(Scripts that build animated scenes)

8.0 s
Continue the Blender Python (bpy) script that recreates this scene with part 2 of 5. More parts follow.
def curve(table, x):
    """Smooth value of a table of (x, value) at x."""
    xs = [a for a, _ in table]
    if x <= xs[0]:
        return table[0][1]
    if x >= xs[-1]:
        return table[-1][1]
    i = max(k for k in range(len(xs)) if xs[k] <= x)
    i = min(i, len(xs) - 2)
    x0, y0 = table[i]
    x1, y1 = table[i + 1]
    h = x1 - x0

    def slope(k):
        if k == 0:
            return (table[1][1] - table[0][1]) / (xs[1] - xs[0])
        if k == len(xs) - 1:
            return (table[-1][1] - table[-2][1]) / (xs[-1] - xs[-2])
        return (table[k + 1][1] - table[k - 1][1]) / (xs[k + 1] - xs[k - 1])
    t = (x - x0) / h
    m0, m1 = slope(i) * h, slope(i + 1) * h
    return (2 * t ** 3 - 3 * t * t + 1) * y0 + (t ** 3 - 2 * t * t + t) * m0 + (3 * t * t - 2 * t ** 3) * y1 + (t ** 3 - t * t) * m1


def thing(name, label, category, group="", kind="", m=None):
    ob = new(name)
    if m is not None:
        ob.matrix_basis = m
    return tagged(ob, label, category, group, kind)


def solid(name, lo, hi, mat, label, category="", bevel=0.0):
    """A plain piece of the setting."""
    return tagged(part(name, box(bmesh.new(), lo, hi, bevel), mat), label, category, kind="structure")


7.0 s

TASK TO CARRY OUT – Extract, please, the lines from the start of the entries above through the one with "h = x1 - x0", both included, reproducing each exactly and adding nothing.

COMPLETED EXERCISE –
8.0 s
Continue the Blender Python (bpy) script that recreates this scene with part 2 of 5. More parts follow.
def curve(table, x):
    """Smooth value of a table of (x, value) at x."""
    xs = [a for a, _ in table]
    if x <= xs[0]:
        return table[0][1]
    if x >= xs[-1]:
        return table[-1][1]
    i = max(k for k in range(len(xs)) if xs[k] <= x)
    i = min(i, len(xs) - 2)
    x0, y0 = table[i]
    x1, y1 = table[i + 1]
    h = x1 - x0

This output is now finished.